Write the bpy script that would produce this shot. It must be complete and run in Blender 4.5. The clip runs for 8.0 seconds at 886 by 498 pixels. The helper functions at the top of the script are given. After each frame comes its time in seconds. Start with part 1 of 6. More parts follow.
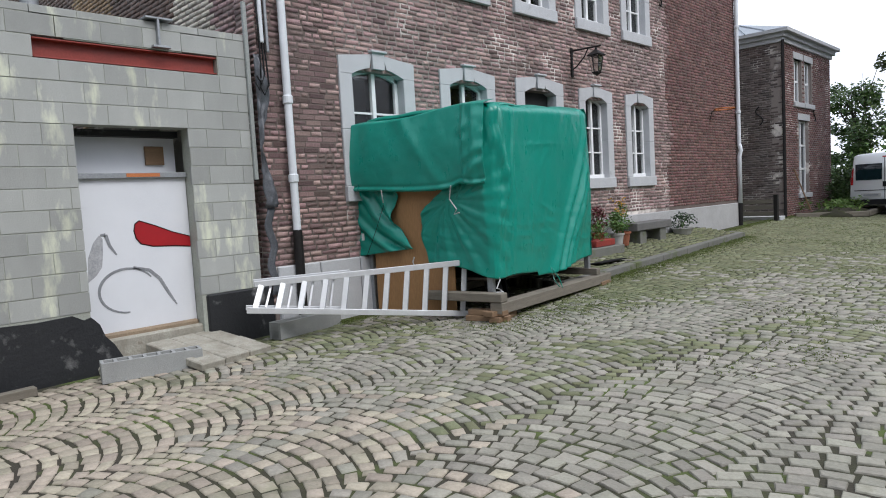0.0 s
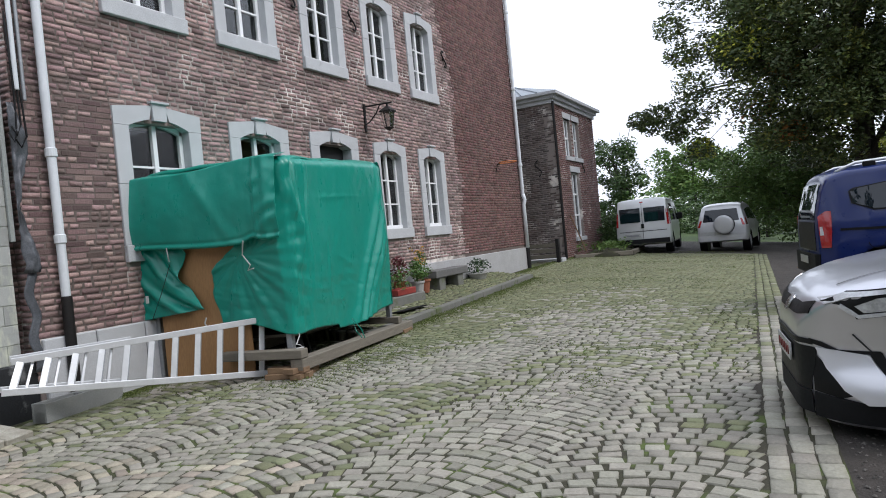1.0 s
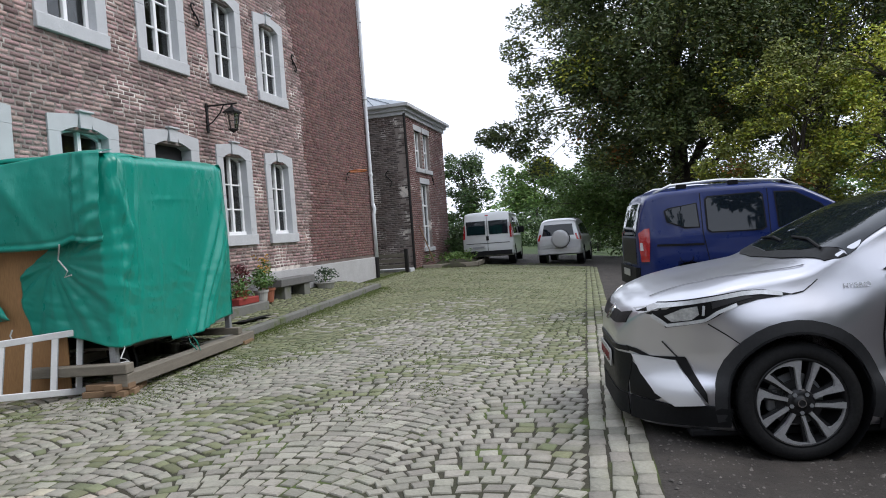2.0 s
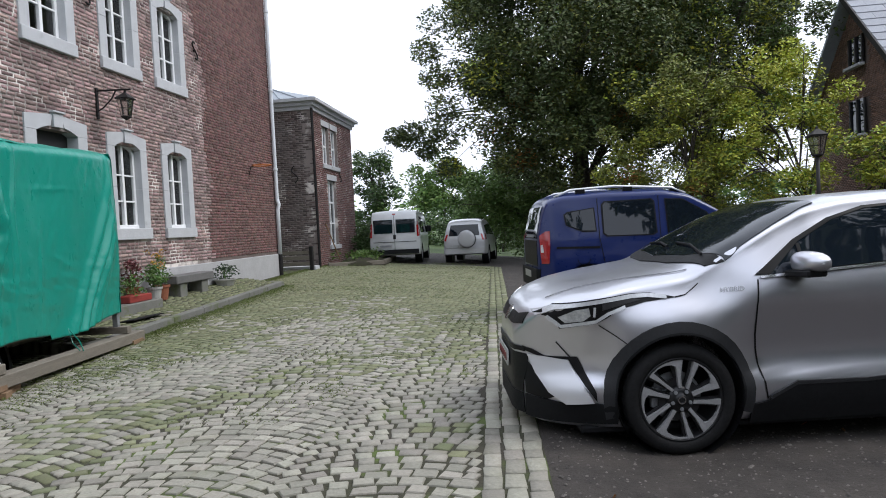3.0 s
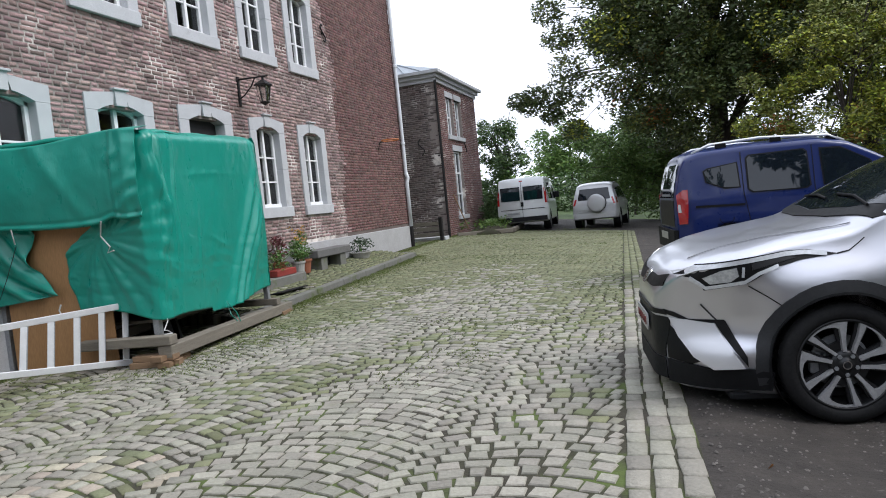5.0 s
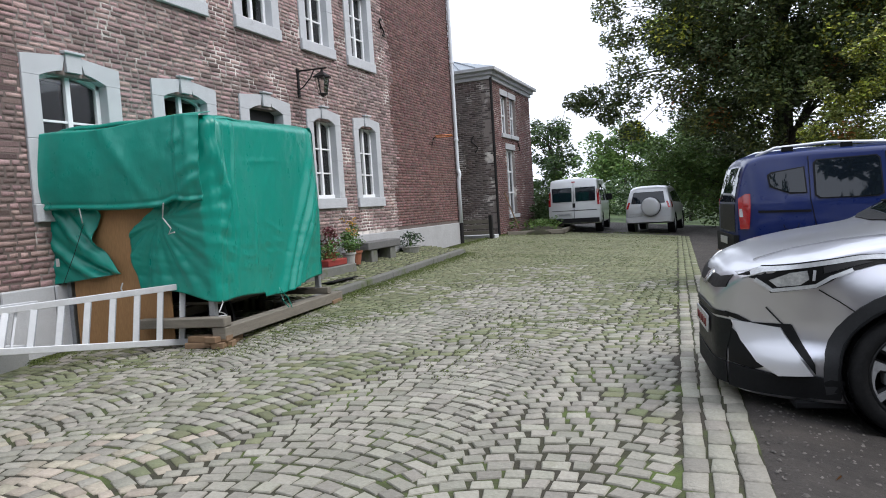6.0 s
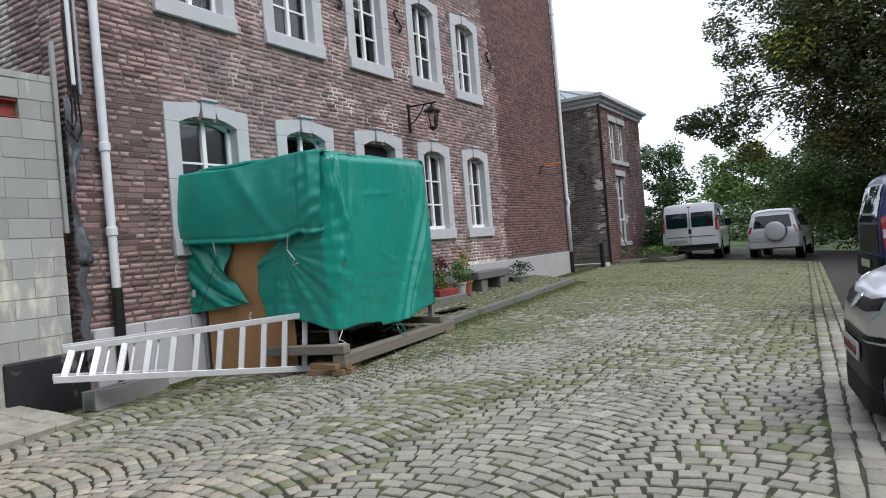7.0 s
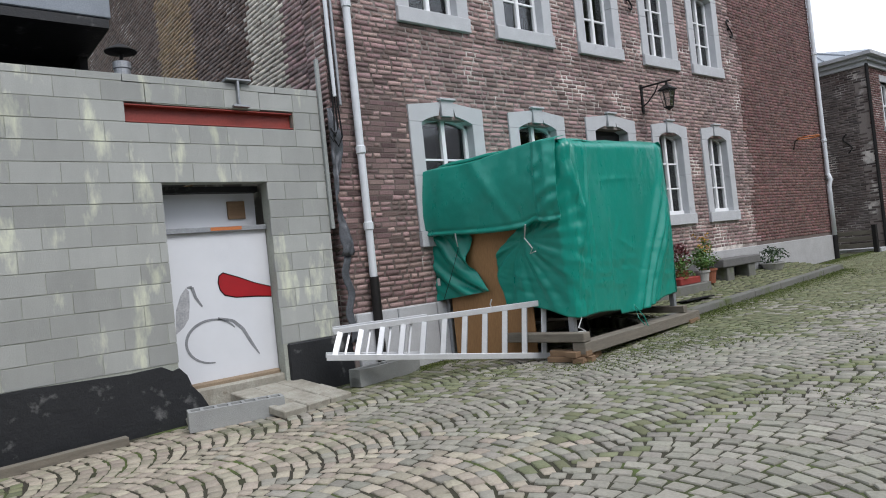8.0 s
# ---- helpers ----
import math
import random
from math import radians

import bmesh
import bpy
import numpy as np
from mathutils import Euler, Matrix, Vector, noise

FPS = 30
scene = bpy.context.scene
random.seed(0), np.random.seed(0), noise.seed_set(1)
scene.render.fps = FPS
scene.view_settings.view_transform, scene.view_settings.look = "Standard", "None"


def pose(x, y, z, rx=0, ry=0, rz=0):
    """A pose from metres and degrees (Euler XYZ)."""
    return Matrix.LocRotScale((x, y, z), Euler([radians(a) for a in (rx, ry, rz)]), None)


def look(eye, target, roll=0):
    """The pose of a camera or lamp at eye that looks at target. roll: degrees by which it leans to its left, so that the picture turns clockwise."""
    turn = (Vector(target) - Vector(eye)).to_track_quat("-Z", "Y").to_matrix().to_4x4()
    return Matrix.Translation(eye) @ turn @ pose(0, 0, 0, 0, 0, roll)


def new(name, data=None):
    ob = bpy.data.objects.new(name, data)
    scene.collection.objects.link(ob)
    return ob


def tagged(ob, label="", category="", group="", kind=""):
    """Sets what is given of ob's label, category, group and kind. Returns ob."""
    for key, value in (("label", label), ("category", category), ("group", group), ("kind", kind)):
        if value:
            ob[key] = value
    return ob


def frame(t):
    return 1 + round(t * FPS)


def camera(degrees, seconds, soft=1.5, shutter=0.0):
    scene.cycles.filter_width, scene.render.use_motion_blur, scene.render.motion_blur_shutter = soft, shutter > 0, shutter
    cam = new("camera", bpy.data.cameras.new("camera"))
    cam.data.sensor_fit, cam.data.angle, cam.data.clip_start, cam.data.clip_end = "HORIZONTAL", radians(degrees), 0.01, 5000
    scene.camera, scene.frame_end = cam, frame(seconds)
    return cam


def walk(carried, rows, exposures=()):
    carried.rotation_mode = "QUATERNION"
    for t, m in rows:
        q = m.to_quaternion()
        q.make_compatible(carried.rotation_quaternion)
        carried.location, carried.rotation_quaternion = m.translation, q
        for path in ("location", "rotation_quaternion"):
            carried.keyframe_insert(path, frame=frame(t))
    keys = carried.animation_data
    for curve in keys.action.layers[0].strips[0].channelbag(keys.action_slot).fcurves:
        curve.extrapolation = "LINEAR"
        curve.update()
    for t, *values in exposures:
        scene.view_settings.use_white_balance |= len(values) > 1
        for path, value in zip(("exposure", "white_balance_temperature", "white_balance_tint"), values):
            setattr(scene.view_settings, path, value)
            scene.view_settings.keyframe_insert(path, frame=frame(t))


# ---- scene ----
cam = camera(67.4, 8.0, soft=1.0)
PATH = [
    (0, (-0.121, 0.764, 1.402), (-1.526, 2.179, 1.253), -3.3),
    (0.5, (-0.068, 0.798, 1.389), (-1.233, 2.423, 1.356), -3.1),
    (1, (-0.026, 0.843, 1.379), (-0.969, 2.607, 1.344), -5.5),
    (1.5, (-0.004, 0.871, 1.377), (-0.743, 2.729, 1.305), -4.8),
    (2, (0.017, 0.887, 1.377), (-0.511, 2.816, 1.332), -4.2),
    (2.2, (0.027, 0.891, 1.378), (-0.409, 2.842, 1.316), -3.4),
    (3.3, (0.068, 0.916, 1.387), (-0.149, 2.903, 1.329), -3.5),
    (3.5, (0.073, 0.921, 1.387), (-0.094, 2.913, 1.35), -3.8),
    (4, (0.083, 0.931, 1.383), (0.13, 2.928, 1.304), -3.9),
    (4.5, (0.048, 0.935, 1.377), (-0.111, 2.927, 1.294), -3.7),
    (5, (0.03, 0.918, 1.37), (-0.606, 2.809, 1.238), -5.7),
    (5.2, (0.025, 0.911, 1.364), (-0.649, 2.789, 1.24), -5.3),
    (6.3, (-0.061, 0.93, 1.299), (-0.882, 2.751, 1.191), -4.0),
    (6.5, (-0.075, 0.927, 1.295), (-0.943, 2.728, 1.265), -4.4),
    (7, (-0.109, 0.895, 1.283), (-1.156, 2.599, 1.277), -4.8),
    (7.5, (-0.15, 0.846, 1.267), (-1.398, 2.409, 1.313), -4.5),
    (8, (-0.21, 0.807, 1.251), (-1.76, 2.071, 1.284), -6.0),
]
walk(cam, [(t, look(eye, target, roll)) for t, eye, target, roll in PATH],
     exposures=[(0, 0.5), (1.0, 0.5), (2.0, 0.56), (3.3, 0.58), (4.5, 0.71), (5.2, 0.71), (6.3, 0.68), (7.2, 0.46), (8.0, 0.43)])

# ---- light ----
world = bpy.data.worlds.new("overcast_sky")
world.use_nodes = True
scene.world = world
wn, wl = world.node_tree.nodes, world.node_tree.links
sky = wn.new("ShaderNodeTexSky")
sky.sky_type = "NISHITA"
sky.sun_disc = False
sky.sun_elevation, sky.sun_rotation = radians(50), radians(88)
sky.dust_density, sky.air_density = 4.0, 1.0
veil = wn.new("ShaderNodeMix")
veil.data_type = "RGBA"
veil.inputs[0].default_value = 0.86
veil.inputs[7].default_value = (10.3, 11.1, 12.8, 1)
wl.new(sky.outputs[0], veil.inputs[6])
wl.new(veil.outputs[2], wn["Background"].inputs[0])
wn["Background"].inputs[1].default_value = 0.10
sun = new("sun", bpy.data.lights.new("sun", "SUN"))
sun.data.energy, sun.data.angle, sun.data.color = 1.2, radians(25), (1.0, 0.98, 0.97)
sun.matrix_world = look((9.5, 0.3, 11.5), (0, 0, 0))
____
- Objective:
Exclude every picture and copy the remaining data exactly.

- Worked answer:
Write the bpy script that would produce this shot. It must be complete and run in Blender 4.5. The clip runs for 8.0 seconds at 886 by 498 pixels. The helper functions at the top of the script are given. After each frame comes its time in seconds. Start with part 1 of 6. More parts follow.
0.0 s
1.0 s
2.0 s
3.0 s
5.0 s
6.0 s
7.0 s
8.0 s
# ---- helpers ----
import math
import random
from math import radians

import bmesh
import bpy
import numpy as np
from mathutils import Euler, Matrix, Vector, noise

FPS = 30
scene = bpy.context.scene
random.seed(0), np.random.seed(0), noise.seed_set(1)
scene.render.fps = FPS
scene.view_settings.view_transform, scene.view_settings.look = "Standard", "None"


def pose(x, y, z, rx=0, ry=0, rz=0):
    """A pose from metres and degrees (Euler XYZ)."""
    return Matrix.LocRotScale((x, y, z), Euler([radians(a) for a in (rx, ry, rz)]), None)


def look(eye, target, roll=0):
    """The pose of a camera or lamp at eye that looks at target. roll: degrees by which it leans to its left, so that the picture turns clockwise."""
    turn = (Vector(target) - Vector(eye)).to_track_quat("-Z", "Y").to_matrix().to_4x4()
    return Matrix.Translation(eye) @ turn @ pose(0, 0, 0, 0, 0, roll)


def new(name, data=None):
    ob = bpy.data.objects.new(name, data)
    scene.collection.objects.link(ob)
    return ob


def tagged(ob, label="", category="", group="", kind=""):
    """Sets what is given of ob's label, category, group and kind. Returns ob."""
    for key, value in (("label", label), ("category", category), ("group", group), ("kind", kind)):
        if value:
            ob[key] = value
    return ob


def frame(t):
    return 1 + round(t * FPS)


def camera(degrees, seconds, soft=1.5, shutter=0.0):
    scene.cycles.filter_width, scene.render.use_motion_blur, scene.render.motion_blur_shutter = soft, shutter > 0, shutter
    cam = new("camera", bpy.data.cameras.new("camera"))
    cam.data.sensor_fit, cam.data.angle, cam.data.clip_start, cam.data.clip_end = "HORIZONTAL", radians(degrees), 0.01, 5000
    scene.camera, scene.frame_end = cam, frame(seconds)
    return cam


def walk(carried, rows, exposures=()):
    carried.rotation_mode = "QUATERNION"
    for t, m in rows:
        q = m.to_quaternion()
        q.make_compatible(carried.rotation_quaternion)
        carried.location, carried.rotation_quaternion = m.translation, q
        for path in ("location", "rotation_quaternion"):
            carried.keyframe_insert(path, frame=frame(t))
    keys = carried.animation_data
    for curve in keys.action.layers[0].strips[0].channelbag(keys.action_slot).fcurves:
        curve.extrapolation = "LINEAR"
        curve.update()
    for t, *values in exposures:
        scene.view_settings.use_white_balance |= len(values) > 1
        for path, value in zip(("exposure", "white_balance_temperature", "white_balance_tint"), values):
            setattr(scene.view_settings, path, value)
            scene.view_settings.keyframe_insert(path, frame=frame(t))


# ---- scene ----
cam = camera(67.4, 8.0, soft=1.0)
PATH = [
    (0, (-0.121, 0.764, 1.402), (-1.526, 2.179, 1.253), -3.3),
    (0.5, (-0.068, 0.798, 1.389), (-1.233, 2.423, 1.356), -3.1),
    (1, (-0.026, 0.843, 1.379), (-0.969, 2.607, 1.344), -5.5),
    (1.5, (-0.004, 0.871, 1.377), (-0.743, 2.729, 1.305), -4.8),
    (2, (0.017, 0.887, 1.377), (-0.511, 2.816, 1.332), -4.2),
    (2.2, (0.027, 0.891, 1.378), (-0.409, 2.842, 1.316), -3.4),
    (3.3, (0.068, 0.916, 1.387), (-0.149, 2.903, 1.329), -3.5),
    (3.5, (0.073, 0.921, 1.387), (-0.094, 2.913, 1.35), -3.8),
    (4, (0.083, 0.931, 1.383), (0.13, 2.928, 1.304), -3.9),
    (4.5, (0.048, 0.935, 1.377), (-0.111, 2.927, 1.294), -3.7),
    (5, (0.03, 0.918, 1.37), (-0.606, 2.809, 1.238), -5.7),
    (5.2, (0.025, 0.911, 1.364), (-0.649, 2.789, 1.24), -5.3),
    (6.3, (-0.061, 0.93, 1.299), (-0.882, 2.751, 1.191), -4.0),
    (6.5, (-0.075, 0.927, 1.295), (-0.943, 2.728, 1.265), -4.4),
    (7, (-0.109, 0.895, 1.283), (-1.156, 2.599, 1.277), -4.8),
    (7.5, (-0.15, 0.846, 1.267), (-1.398, 2.409, 1.313), -4.5),
    (8, (-0.21, 0.807, 1.251), (-1.76, 2.071, 1.284), -6.0),
]
walk(cam, [(t, look(eye, target, roll)) for t, eye, target, roll in PATH],
     exposures=[(0, 0.5), (1.0, 0.5), (2.0, 0.56), (3.3, 0.58), (4.5, 0.71), (5.2, 0.71), (6.3, 0.68), (7.2, 0.46), (8.0, 0.43)])

# ---- light ----
world = bpy.data.worlds.new("overcast_sky")
world.use_nodes = True
scene.world = world
wn, wl = world.node_tree.nodes, world.node_tree.links
sky = wn.new("ShaderNodeTexSky")
sky.sky_type = "NISHITA"
sky.sun_disc = False
sky.sun_elevation, sky.sun_rotation = radians(50), radians(88)
sky.dust_density, sky.air_density = 4.0, 1.0
veil = wn.new("ShaderNodeMix")
veil.data_type = "RGBA"
veil.inputs[0].default_value = 0.86
veil.inputs[7].default_value = (10.3, 11.1, 12.8, 1)
wl.new(sky.outputs[0], veil.inputs[6])
wl.new(veil.outputs[2], wn["Background"].inputs[0])
wn["Background"].inputs[1].default_value = 0.10
sun = new("sun", bpy.data.lights.new("sun", "SUN"))
sun.data.energy, sun.data.angle, sun.data.color = 1.2, radians(25), (1.0, 0.98, 0.97)
sun.matrix_world = look((9.5, 0.3, 11.5), (0, 0, 0))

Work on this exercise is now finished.